The provincial Liberals were harshly critical of this inhumane system when it was introduced by the government of Mike Harris in 1997. They promised to repeal the incongruously named Tenant Protection Act within a year of taking office, should they be elected.

They were elected in 2003. They haven't repealed the act. They haven't changed the eviction procedure. They haven't set any timetable. In fact, there was no mention of rent reform at all in this month's Speech from the Throne.

Housing Minister John Gerretsen insists it is "still a priority." But groups that work with low-income tenants are dubious. The signals they're picking up at Queen's Park suggest that Premier Dalton McGuinty has no appetite for taking on Ontario's landlords.

Politically, this isn't hard to explain.

The vacancy rate has risen to a relatively comfortable 4.1 per cent since the Liberals took office. That has eased the pressure to help tenants.

The new eviction rules were to have been part of the government's "rent control" package. But many Ontarians no longer see a need for the government to intervene in the marketplace.

The Fair Rental Policy Organization, which represents the province's private apartment owners and managers, is a powerful, well-financed political lobby. The Advocacy Centre for Tenants Ontario, which speaks for low-income renters, operates on a shoestring.

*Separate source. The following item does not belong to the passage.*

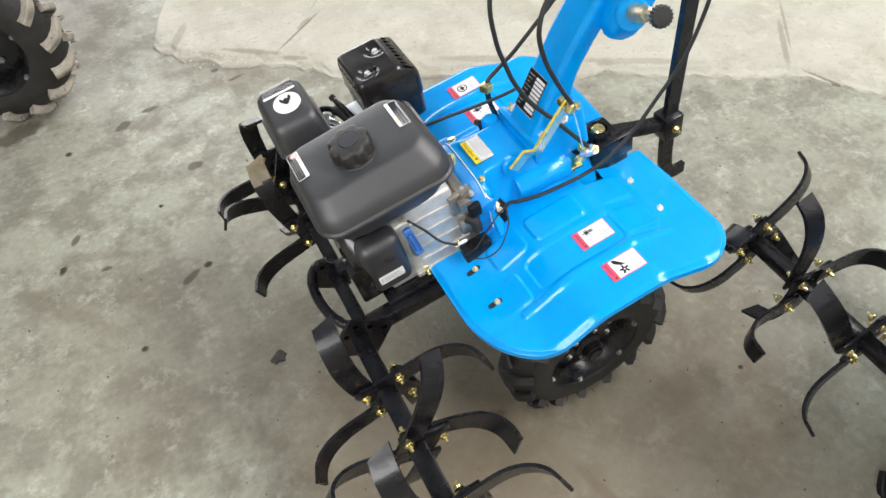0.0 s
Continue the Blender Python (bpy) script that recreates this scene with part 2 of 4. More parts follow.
BOLT_BIG = bolt_mesh("bolt", 0.0092, 0.0065, GOLD_PALE, 0)
BOLT_MID = bolt_mesh("bolt", 0.0049, 0.0055, GOLD, 1.15)
BOLT_SMALL = bolt_mesh("bolt", 0.0038, 0.0042, mat("bright_zinc_bolt", (0.86, 0.78, 0.58), 0.3, metal=0.65, vary=0.2, scale=120), 1.5, 0.0045)
BOLT_STUD = bolt_mesh("bolt", 0.0062, 0.006, GOLD, 1.35, 0.006)
BOLT_ZINC = bolt_mesh("bolt", 0.0058, 0.0055, ZINC, 1.35)
STEEL = mat("dull_steel", (0.34, 0.34, 0.34), 0.38, metal=0.9, vary=0.2, scale=100, rough_vary=0.1)
BOLT_DULL = bolt_mesh("bolt", 0.0054, 0.0058, mat("dull_zinc", (0.70, 0.72, 0.74), 0.26, metal=0.55, vary=0.25, scale=150), 1.2)
BOLT_BRACKET = bolt_mesh("bolt", 0.0046, 0.0060, mat("grey_zinc_bolt", (0.62, 0.64, 0.66), 0.28, metal=0.8, vary=0.2, scale=150), 1.25)
BOLT_STEEL = bolt_mesh("bolt", 0.0058, 0.0065, STEEL, 1.12)


def bolt(mesh, p, parent, d=(0, 0, 1), spin=0, label=""):
    return part("bolt", mesh, None, parent, label, m=along(p, d, spin))


TEXTS = {}


def text_polys(body, size):
    if (body, size) not in TEXTS:
        c = bpy.data.curves.new("text", "FONT")
        c.body, c.size, c.align_x, c.align_y, c.resolution_u = body, size, "LEFT", "CENTER", 2
        c.space_line = 0.95
        ob = bpy.data.objects.new("text", c)
        scene.collection.objects.link(ob)
        me = bpy.data.meshes.new_from_object(ob.evaluated_get(bpy.context.evaluated_depsgraph_get()))
        bpy.data.objects.remove(ob)
        TEXTS[body, size] = ([v.co.copy() for v in me.vertices], [tuple(p.vertices) for p in me.polygons])
        bpy.data.meshes.remove(me)
    return TEXTS[body, size]


def label_plate(name, w, h, base, items, parent, m, text_label="", curve=0.0, round_r=0.0015):
    """A thin film w by h, centred, with printed shapes on it: ("rect", x0, x1, y0, y1, material), ("text", x, y, size, body, material),
    ("poly", points, material), ("disc", x, y, r, material). curve: radius about the x axis on which the film is bent, if any."""
    bm, mats = bmesh.new(), [base]
    hh = 0.0004
    loft([ring(0, -w / 2, w / 2, -h / 2, h / 2, round_r, 2), ring(hh, -w / 2, w / 2, -h / 2, h / 2, round_r, 2)], bm)
    level = hh + 0.00012

    def slot(material):
        if material not in mats:
            mats.append(material)
        return mats.index(material)

    for n, it in enumerate(items):
        z = level + 0.00008 * n
        if it[0] == "rect":
            _, x0, x1, y0, y1, material = it
            f = bm.faces.new([bm.verts.new((x, y, z)) for x, y in ((x0, y0), (x1, y0), (x1, y1), (x0, y1))])
            f.material_index = slot(material)
        elif it[0] == "poly":
            f = bm.faces.new([bm.verts.new((x, y, z)) for x, y in it[1]])
            f.material_index = slot(it[2])
        elif it[0] == "disc":
            _, x, y, r, material = it
            f = bm.faces.new([bm.verts.new((x + a, y + b, z)) for a, b in circle(r, 28)])
            f.material_index = slot(material)
        else:
            _, x, y, size, body, material = it
            vs, fs = text_polys(body, size)
            made = [bm.verts.new((x + v.x, y + v.y, z)) for v in vs]
            for poly in fs:
                try:
                    bm.faces.new([made[k] for k in poly]).material_index = slot(material)
                except ValueError:
                    pass
    if curve:
        for v in bm.verts:
            a = v.co.x / curve
            rr = curve + v.co.z
            v.co = Vector((rr * math.sin(a), v.co.y, rr * math.cos(a) - curve))
    me = bpy.data.meshes.new(name)
    bm.to_mesh(me)
    bm.free()
    for k in mats:
        me.materials.append(k)
    return part(name, me, None, parent, text_label, m=m)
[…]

The 32 per cent of Ontario families who rent their accommodations are poorer, less vocal and less politically active than the 68 per cent who own their homes. They don't stay in one riding. They don't vote as a bloc. In crude electoral terms, their interests are expendable.

"I hate to think of myself as naive, but I really believed the Liberals were going to act on this issue. They were so adamant and we were thrilled," said Jennifer Ramsay, outreach co-ordinator of the tenants' advocacy centre.

She had evidence to back up her optimism. McGuinty and his colleagues made a series of explicit promises to dismantle the Harris government's harsh rental regime.

In their 2003 election platform, the Liberals pledged to "repeal the misnamed Tenant Protection Act and replace it with an effective tenant protection law in our first year of government."

During the new government's first month in power, David Caplan, minister of infrastructure renewal, said his top order of business would be to replace the "Orwellian-named" Tenant Protection Act.

In their 2003 Speech from the Throne, the Liberals affirmed their determination to "introduce legislation to protect tenants with real rent control."

In April of 2004, after provincial ombudsman Clare Lewis warned the government not to let eviction become "a mechanical process, devoid of all human consideration," McGuinty repeated that new rules were coming. "Our government recognizes the problems that countless Ontarians have experienced with the Tenant Protection Act," he said. "That's why we are committed to introducing legislation to repeal the act and replace it with an effective rent regulatory law."

In May of that year, Gerretsen held town hall meetings across the province to consult Ontarians on the new act. The minister and his bureaucrats spent the summer drafting the bill.

At some point after that, it seems to have fallen off the government's agenda.

The legislative package is ready, but going nowhere.

McGuinty might be able to let it languish. The single parents, seniors and immigrants who are being kicked out of their apartments don't know how to hold him to account. The opposition parties aren't sounding the alarm. The public doesn't appear concerned.

But it would be a cynical thing to do.